Невольно вспоминаю сейчас, что было после смерти Сталина. Мне кажется, что горе, вызванное смертью Ленина, в народе было более глубоким и сдержанным. Вероятно, народ изменился за те тридцать лет, что разделяли эти две смерти: кончину «вождя всех народов» встретила всеобщая истерика — плачи и вопли, готовность пожертвовать жизнью, лишь бы приблизиться к гробу. На первом митинге после сообщения о смерти Сталина в Литмузее раздавались всхлипы, стоны, сморкание. Неловко даже было стоять с сухими глазами, надо было следить за лицом — не засветилось бы радостью. Может, сексоты берут таких на заметку. Дома дочь-студентка три дня не осушала глаз, пока я не сказала: «Хватит, не мать умерла!» О Сталине дома не беседовали, чтобы не причинить зла детям. Говорить о Сталине было вообще опасно, даже хвалить его следовало с осторожностью, выбирая слова. Но в нашем доме хвалить его, конечно, никто бы не стал.
В январе 24-го мы с мамой о смерти Ленина говорили. Признаков ее горя я не замечала, поэтому спросила — огорчена ли. Да, конечно: товарищ прежних, далеких, но светлых времен. Затем прибавила слова, которые меня удивили: «Может, для него и лучше, что он рано умер». Объяснять не стала, заговорила о Надежде Константиновне — очень ее жалела.
С девочками я ходила к Дому Союзов. С Большой Дмитровки медленно спускается плотная тихая очередь. Мы не искали ее конца, потоптались возле костров — в больших жарких кострах горели толстые поленья. Грелись озябшие люди, мороз был под тридцать градусов. Вся картина запомнилась как зримая беда, как народное горе. Конечно, тогда никаких размышлений о значении этой смерти для страны у нас, подростков, и быть не могло. Но теперь мамины слова понятны и звучат сильно. Хорошо, что умер, не увидев страшных последствий содеянного, хорошо, что не успел натворить больших бед. Всё верно.
В школу пришел комсомол. В комсомольскую ячейку первыми вступили «особые» и интернатские. «Особые» — по семейной традиции, а интернатские — потому, что были детьми советского государства, заменившего им семью. Постепенно комсомольская ячейка пополнилась и другими, но никакой «всеобщей мобилизации» школьников в комсомол тогда не было.
Комсомольский агитколлектив «Синяя блуза» принимал всех, и старшеклассники, которым хотелось петь, декламировать, плясать и представлять, с увлечением занимались в «Блузе», заменившей нам теперь литературно-драматический кружок. Не помню, кто из комсомольцев руководил «Блузой». Программы готовили сообща, направленность определяла ячейка.

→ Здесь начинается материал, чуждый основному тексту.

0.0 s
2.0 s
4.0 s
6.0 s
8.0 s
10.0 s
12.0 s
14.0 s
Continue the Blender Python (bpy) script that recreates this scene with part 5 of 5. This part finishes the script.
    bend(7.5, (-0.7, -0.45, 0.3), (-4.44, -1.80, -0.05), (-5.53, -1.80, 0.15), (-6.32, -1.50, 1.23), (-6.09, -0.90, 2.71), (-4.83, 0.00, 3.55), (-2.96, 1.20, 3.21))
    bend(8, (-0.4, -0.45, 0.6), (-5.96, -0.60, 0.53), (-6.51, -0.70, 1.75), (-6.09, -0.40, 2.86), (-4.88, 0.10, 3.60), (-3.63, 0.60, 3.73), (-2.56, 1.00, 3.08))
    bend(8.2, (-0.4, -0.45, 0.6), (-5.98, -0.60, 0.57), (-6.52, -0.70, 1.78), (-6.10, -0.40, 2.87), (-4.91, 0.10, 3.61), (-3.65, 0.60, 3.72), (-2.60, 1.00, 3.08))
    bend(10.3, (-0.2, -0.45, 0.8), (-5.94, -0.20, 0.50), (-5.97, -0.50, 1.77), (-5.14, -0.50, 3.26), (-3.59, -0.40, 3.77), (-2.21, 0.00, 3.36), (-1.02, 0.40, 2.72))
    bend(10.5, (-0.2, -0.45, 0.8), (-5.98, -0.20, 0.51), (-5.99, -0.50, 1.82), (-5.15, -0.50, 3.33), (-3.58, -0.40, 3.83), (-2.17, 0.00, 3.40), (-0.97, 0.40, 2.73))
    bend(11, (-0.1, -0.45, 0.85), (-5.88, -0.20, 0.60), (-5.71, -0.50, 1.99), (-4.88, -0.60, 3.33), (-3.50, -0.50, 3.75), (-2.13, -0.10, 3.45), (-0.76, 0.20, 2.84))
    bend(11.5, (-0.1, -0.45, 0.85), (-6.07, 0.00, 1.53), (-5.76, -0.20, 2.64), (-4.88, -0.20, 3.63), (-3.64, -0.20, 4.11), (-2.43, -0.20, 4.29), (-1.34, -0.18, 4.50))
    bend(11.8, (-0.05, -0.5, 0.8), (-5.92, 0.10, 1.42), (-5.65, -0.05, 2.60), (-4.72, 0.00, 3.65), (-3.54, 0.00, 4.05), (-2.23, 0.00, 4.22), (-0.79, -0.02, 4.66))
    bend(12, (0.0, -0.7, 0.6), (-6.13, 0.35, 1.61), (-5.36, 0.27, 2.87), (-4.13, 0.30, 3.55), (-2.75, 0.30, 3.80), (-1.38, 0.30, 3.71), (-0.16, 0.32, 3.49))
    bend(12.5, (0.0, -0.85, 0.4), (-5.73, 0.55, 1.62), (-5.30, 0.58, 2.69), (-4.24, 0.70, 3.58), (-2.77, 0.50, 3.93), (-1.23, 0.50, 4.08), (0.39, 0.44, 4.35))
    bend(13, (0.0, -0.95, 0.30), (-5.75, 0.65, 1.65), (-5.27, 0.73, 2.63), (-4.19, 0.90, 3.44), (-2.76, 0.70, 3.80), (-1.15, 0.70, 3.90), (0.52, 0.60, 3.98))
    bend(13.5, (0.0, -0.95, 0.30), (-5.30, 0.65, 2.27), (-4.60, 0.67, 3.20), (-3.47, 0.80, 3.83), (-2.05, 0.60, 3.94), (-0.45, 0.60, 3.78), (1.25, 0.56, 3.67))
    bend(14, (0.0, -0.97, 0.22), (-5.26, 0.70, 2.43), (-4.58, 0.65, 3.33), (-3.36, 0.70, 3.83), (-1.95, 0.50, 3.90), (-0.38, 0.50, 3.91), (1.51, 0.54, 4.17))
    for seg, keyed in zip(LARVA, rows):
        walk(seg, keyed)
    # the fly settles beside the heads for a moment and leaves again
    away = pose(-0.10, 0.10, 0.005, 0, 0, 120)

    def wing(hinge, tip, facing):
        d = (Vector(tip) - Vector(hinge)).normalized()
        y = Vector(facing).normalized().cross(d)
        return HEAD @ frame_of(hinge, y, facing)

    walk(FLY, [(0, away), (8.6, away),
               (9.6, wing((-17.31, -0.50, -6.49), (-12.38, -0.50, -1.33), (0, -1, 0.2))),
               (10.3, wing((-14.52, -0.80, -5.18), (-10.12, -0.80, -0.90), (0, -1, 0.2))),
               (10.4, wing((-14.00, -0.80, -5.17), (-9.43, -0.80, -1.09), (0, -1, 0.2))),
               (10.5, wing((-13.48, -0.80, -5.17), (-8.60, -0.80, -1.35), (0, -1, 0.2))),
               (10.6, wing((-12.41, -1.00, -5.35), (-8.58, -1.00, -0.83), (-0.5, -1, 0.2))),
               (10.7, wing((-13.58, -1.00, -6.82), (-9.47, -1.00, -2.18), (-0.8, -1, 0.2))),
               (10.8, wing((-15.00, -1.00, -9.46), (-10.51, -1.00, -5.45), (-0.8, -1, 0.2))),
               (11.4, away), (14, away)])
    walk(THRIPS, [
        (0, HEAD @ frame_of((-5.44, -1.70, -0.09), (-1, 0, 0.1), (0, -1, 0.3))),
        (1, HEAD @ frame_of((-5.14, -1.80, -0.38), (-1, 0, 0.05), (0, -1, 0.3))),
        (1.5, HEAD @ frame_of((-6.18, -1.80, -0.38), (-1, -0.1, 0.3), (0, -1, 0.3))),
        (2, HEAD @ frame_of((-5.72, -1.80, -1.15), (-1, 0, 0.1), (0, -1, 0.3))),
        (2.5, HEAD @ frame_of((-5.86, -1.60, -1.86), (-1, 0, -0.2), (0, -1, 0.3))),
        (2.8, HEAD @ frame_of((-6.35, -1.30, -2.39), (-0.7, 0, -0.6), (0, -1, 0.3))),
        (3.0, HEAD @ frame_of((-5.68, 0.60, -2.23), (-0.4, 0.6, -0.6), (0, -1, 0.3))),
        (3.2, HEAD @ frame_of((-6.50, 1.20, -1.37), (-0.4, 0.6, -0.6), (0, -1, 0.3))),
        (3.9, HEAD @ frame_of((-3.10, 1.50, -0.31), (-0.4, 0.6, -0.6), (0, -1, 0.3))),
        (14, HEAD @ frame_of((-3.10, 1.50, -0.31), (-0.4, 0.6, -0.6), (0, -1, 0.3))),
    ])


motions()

Крестным отцом «Синей блузы», как известно, был Маяковский. Он же был ее кумиром, а два его марша — «Наш марш» и «Левый» — служили как бы гимном. Многие стихи поэта были в нашем репертуаре, но именно эти определяли наш пафос и наши ритмы. «Кто там шагает правой? Левой! Левой! Левой!» — скандировали мы, маршируя на месте. И правда, «правой» никто не шагал, все восхищались революцией — Февральской, Октябрьской, Великой французской — все равно какой. Она была едина — Революция с большой буквы. Для меня, выросшей с мыслью, что революция — благо, сомнения в этом быть не могло. Не было его и у других, моих близких друзей — Муси Крамаренко, Коли Баранского, Вити Дувакина. Для Бибаса, который был солистом во всех номерах коллективной декламации, с «Блузы» началась его пожизненная любовь к Маяковскому.